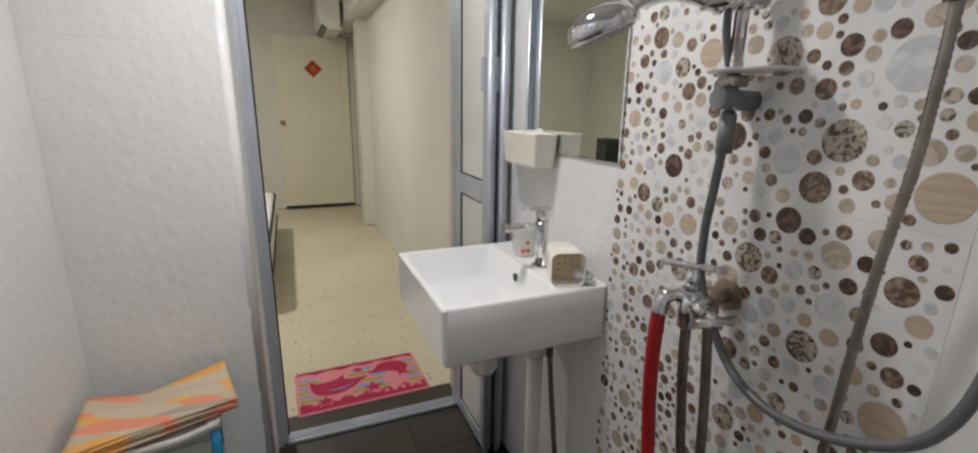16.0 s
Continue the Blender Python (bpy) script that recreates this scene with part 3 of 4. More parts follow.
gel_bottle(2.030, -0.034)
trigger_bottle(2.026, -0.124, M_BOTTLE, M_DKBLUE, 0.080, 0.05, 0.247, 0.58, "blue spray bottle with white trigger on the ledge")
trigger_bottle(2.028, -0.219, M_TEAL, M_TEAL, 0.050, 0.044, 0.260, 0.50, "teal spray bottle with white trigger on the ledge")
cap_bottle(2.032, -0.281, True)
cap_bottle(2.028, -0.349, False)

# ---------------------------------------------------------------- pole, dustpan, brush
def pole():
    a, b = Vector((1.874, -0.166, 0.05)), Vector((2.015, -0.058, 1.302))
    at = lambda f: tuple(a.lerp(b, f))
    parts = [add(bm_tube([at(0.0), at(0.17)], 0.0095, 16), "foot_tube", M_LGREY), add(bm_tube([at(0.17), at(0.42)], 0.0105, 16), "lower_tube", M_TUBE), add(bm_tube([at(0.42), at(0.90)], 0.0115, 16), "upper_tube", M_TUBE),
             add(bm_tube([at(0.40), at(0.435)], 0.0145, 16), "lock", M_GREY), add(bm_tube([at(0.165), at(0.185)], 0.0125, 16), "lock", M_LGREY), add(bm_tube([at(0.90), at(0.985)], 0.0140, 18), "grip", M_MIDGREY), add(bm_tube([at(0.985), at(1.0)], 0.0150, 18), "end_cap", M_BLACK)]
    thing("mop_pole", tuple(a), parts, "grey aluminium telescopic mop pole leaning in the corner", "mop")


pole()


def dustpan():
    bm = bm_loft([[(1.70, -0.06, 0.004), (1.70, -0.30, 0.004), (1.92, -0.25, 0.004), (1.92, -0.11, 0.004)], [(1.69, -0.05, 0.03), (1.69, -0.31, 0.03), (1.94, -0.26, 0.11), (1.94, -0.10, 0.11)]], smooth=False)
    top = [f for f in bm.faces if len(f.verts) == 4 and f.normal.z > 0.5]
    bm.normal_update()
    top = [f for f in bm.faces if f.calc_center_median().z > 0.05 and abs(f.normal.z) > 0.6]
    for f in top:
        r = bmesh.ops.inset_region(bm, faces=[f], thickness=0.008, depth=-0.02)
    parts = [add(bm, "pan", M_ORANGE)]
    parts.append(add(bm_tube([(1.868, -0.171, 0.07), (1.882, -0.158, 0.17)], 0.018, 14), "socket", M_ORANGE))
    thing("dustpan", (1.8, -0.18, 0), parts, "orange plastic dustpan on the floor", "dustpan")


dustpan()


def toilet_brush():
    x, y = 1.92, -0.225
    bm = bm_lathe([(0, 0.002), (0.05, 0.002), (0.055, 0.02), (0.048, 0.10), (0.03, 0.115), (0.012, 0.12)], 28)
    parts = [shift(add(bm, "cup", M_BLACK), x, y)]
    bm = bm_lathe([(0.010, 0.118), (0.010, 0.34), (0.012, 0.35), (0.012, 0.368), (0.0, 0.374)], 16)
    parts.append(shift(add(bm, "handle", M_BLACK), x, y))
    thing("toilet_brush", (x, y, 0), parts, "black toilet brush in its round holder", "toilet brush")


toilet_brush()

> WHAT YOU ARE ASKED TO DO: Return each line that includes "parts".

> FINISHED TASK:
Continue the Blender Python (bpy) script that recreates this scene with part 3 of 4. More parts follow.
    parts = [add(bm_tube([at(0.0), at(0.17)], 0.0095, 16), "foot_tube", M_LGREY), add(bm_tube([at(0.17), at(0.42)], 0.0105, 16), "lower_tube", M_TUBE), add(bm_tube([at(0.42), at(0.90)], 0.0115, 16), "upper_tube", M_TUBE),
    thing("mop_pole", tuple(a), parts, "grey aluminium telescopic mop pole leaning in the corner", "mop")
    parts = [add(bm, "pan", M_ORANGE)]
    parts.append(add(bm_tube([(1.868, -0.171, 0.07), (1.882, -0.158, 0.17)], 0.018, 14), "socket", M_ORANGE))
    thing("dustpan", (1.8, -0.18, 0), parts, "orange plastic dustpan on the floor", "dustpan")
    parts = [shift(add(bm, "cup", M_BLACK), x, y)]
    parts.append(shift(add(bm, "handle", M_BLACK), x, y))
    thing("toilet_brush", (x, y, 0), parts, "black toilet brush in its round holder", "toilet brush")